=== Supplied information ===
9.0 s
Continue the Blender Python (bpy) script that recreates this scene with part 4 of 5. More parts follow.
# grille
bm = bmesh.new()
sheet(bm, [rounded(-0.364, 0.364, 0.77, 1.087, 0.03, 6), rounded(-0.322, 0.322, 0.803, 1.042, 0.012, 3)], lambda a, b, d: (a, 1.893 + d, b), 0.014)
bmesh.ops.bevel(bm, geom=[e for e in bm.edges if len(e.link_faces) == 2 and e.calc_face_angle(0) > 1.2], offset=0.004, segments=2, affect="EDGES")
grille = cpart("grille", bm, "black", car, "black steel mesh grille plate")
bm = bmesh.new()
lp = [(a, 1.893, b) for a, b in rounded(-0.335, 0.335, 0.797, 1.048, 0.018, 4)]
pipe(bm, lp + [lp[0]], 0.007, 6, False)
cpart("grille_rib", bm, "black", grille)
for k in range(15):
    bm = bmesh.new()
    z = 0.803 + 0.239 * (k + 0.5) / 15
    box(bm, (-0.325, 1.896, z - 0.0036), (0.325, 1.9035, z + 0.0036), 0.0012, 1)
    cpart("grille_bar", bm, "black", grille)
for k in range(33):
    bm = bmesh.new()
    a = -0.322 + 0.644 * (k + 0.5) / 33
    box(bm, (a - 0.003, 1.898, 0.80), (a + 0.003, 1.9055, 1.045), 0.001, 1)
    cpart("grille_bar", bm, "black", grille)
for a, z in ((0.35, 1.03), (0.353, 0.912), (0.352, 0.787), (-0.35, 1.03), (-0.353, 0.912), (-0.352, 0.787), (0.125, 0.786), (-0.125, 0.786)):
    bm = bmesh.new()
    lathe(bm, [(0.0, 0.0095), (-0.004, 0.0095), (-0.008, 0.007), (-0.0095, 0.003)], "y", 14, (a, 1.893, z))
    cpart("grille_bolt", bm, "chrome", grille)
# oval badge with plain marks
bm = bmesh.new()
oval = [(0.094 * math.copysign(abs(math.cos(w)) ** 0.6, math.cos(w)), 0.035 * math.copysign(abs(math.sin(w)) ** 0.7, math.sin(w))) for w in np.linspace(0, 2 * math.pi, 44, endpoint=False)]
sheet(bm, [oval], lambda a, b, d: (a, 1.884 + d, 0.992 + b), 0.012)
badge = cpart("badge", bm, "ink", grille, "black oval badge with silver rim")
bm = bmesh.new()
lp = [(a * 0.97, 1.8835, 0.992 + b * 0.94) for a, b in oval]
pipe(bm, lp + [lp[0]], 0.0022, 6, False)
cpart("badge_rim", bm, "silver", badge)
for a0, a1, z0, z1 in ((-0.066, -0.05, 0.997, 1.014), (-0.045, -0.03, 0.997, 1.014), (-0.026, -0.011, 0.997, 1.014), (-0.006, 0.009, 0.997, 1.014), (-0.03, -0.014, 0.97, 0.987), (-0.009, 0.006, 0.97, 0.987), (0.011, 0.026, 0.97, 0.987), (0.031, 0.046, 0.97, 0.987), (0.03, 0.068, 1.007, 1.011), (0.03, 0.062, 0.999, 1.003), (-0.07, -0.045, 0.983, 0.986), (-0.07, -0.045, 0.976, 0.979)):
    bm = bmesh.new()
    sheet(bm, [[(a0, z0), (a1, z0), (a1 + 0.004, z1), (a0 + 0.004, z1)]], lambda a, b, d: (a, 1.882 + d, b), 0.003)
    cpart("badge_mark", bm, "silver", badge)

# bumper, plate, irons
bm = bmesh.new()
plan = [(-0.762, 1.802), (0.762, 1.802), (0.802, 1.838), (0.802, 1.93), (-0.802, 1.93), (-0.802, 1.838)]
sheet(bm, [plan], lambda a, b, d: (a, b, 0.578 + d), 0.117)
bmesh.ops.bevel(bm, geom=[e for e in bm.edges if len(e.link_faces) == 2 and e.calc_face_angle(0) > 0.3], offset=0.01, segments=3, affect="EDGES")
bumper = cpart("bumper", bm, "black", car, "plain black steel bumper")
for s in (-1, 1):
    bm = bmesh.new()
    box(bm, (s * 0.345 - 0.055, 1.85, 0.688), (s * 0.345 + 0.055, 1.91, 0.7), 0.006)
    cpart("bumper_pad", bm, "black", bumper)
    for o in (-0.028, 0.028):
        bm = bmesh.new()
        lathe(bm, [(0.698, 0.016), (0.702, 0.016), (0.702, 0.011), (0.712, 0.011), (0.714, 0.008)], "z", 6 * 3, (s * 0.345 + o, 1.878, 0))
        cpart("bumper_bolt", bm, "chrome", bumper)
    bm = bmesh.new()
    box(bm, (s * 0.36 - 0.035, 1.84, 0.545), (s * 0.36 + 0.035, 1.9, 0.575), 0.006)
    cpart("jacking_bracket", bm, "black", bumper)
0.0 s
===
Written task: Each record above should be returned exactly as it appears.

Response for this exercise:
9.0 s
Continue the Blender Python (bpy) script that recreates this scene with part 4 of 5. More parts follow.
# grille
bm = bmesh.new()
sheet(bm, [rounded(-0.364, 0.364, 0.77, 1.087, 0.03, 6), rounded(-0.322, 0.322, 0.803, 1.042, 0.012, 3)], lambda a, b, d: (a, 1.893 + d, b), 0.014)
bmesh.ops.bevel(bm, geom=[e for e in bm.edges if len(e.link_faces) == 2 and e.calc_face_angle(0) > 1.2], offset=0.004, segments=2, affect="EDGES")
grille = cpart("grille", bm, "black", car, "black steel mesh grille plate")
bm = bmesh.new()
lp = [(a, 1.893, b) for a, b in rounded(-0.335, 0.335, 0.797, 1.048, 0.018, 4)]
pipe(bm, lp + [lp[0]], 0.007, 6, False)
cpart("grille_rib", bm, "black", grille)
for k in range(15):
    bm = bmesh.new()
    z = 0.803 + 0.239 * (k + 0.5) / 15
    box(bm, (-0.325, 1.896, z - 0.0036), (0.325, 1.9035, z + 0.0036), 0.0012, 1)
    cpart("grille_bar", bm, "black", grille)
for k in range(33):
    bm = bmesh.new()
    a = -0.322 + 0.644 * (k + 0.5) / 33
    box(bm, (a - 0.003, 1.898, 0.80), (a + 0.003, 1.9055, 1.045), 0.001, 1)
    cpart("grille_bar", bm, "black", grille)
for a, z in ((0.35, 1.03), (0.353, 0.912), (0.352, 0.787), (-0.35, 1.03), (-0.353, 0.912), (-0.352, 0.787), (0.125, 0.786), (-0.125, 0.786)):
    bm = bmesh.new()
    lathe(bm, [(0.0, 0.0095), (-0.004, 0.0095), (-0.008, 0.007), (-0.0095, 0.003)], "y", 14, (a, 1.893, z))
    cpart("grille_bolt", bm, "chrome", grille)
# oval badge with plain marks
bm = bmesh.new()
oval = [(0.094 * math.copysign(abs(math.cos(w)) ** 0.6, math.cos(w)), 0.035 * math.copysign(abs(math.sin(w)) ** 0.7, math.sin(w))) for w in np.linspace(0, 2 * math.pi, 44, endpoint=False)]
sheet(bm, [oval], lambda a, b, d: (a, 1.884 + d, 0.992 + b), 0.012)
badge = cpart("badge", bm, "ink", grille, "black oval badge with silver rim")
bm = bmesh.new()
lp = [(a * 0.97, 1.8835, 0.992 + b * 0.94) for a, b in oval]
pipe(bm, lp + [lp[0]], 0.0022, 6, False)
cpart("badge_rim", bm, "silver", badge)
for a0, a1, z0, z1 in ((-0.066, -0.05, 0.997, 1.014), (-0.045, -0.03, 0.997, 1.014), (-0.026, -0.011, 0.997, 1.014), (-0.006, 0.009, 0.997, 1.014), (-0.03, -0.014, 0.97, 0.987), (-0.009, 0.006, 0.97, 0.987), (0.011, 0.026, 0.97, 0.987), (0.031, 0.046, 0.97, 0.987), (0.03, 0.068, 1.007, 1.011), (0.03, 0.062, 0.999, 1.003), (-0.07, -0.045, 0.983, 0.986), (-0.07, -0.045, 0.976, 0.979)):
    bm = bmesh.new()
    sheet(bm, [[(a0, z0), (a1, z0), (a1 + 0.004, z1), (a0 + 0.004, z1)]], lambda a, b, d: (a, 1.882 + d, b), 0.003)
    cpart("badge_mark", bm, "silver", badge)

# bumper, plate, irons
bm = bmesh.new()
plan = [(-0.762, 1.802), (0.762, 1.802), (0.802, 1.838), (0.802, 1.93), (-0.802, 1.93), (-0.802, 1.838)]
sheet(bm, [plan], lambda a, b, d: (a, b, 0.578 + d), 0.117)
bmesh.ops.bevel(bm, geom=[e for e in bm.edges if len(e.link_faces) == 2 and e.calc_face_angle(0) > 0.3], offset=0.01, segments=3, affect="EDGES")
bumper = cpart("bumper", bm, "black", car, "plain black steel bumper")
for s in (-1, 1):
    bm = bmesh.new()
    box(bm, (s * 0.345 - 0.055, 1.85, 0.688), (s * 0.345 + 0.055, 1.91, 0.7), 0.006)
    cpart("bumper_pad", bm, "black", bumper)
    for o in (-0.028, 0.028):
        bm = bmesh.new()
        lathe(bm, [(0.698, 0.016), (0.702, 0.016), (0.702, 0.011), (0.712, 0.011), (0.714, 0.008)], "z", 6 * 3, (s * 0.345 + o, 1.878, 0))
        cpart("bumper_bolt", bm, "chrome", bumper)
    bm = bmesh.new()
    box(bm, (s * 0.36 - 0.035, 1.84, 0.545), (s * 0.36 + 0.035, 1.9, 0.575), 0.006)
    cpart("jacking_bracket", bm, "black", bumper)
0.0 s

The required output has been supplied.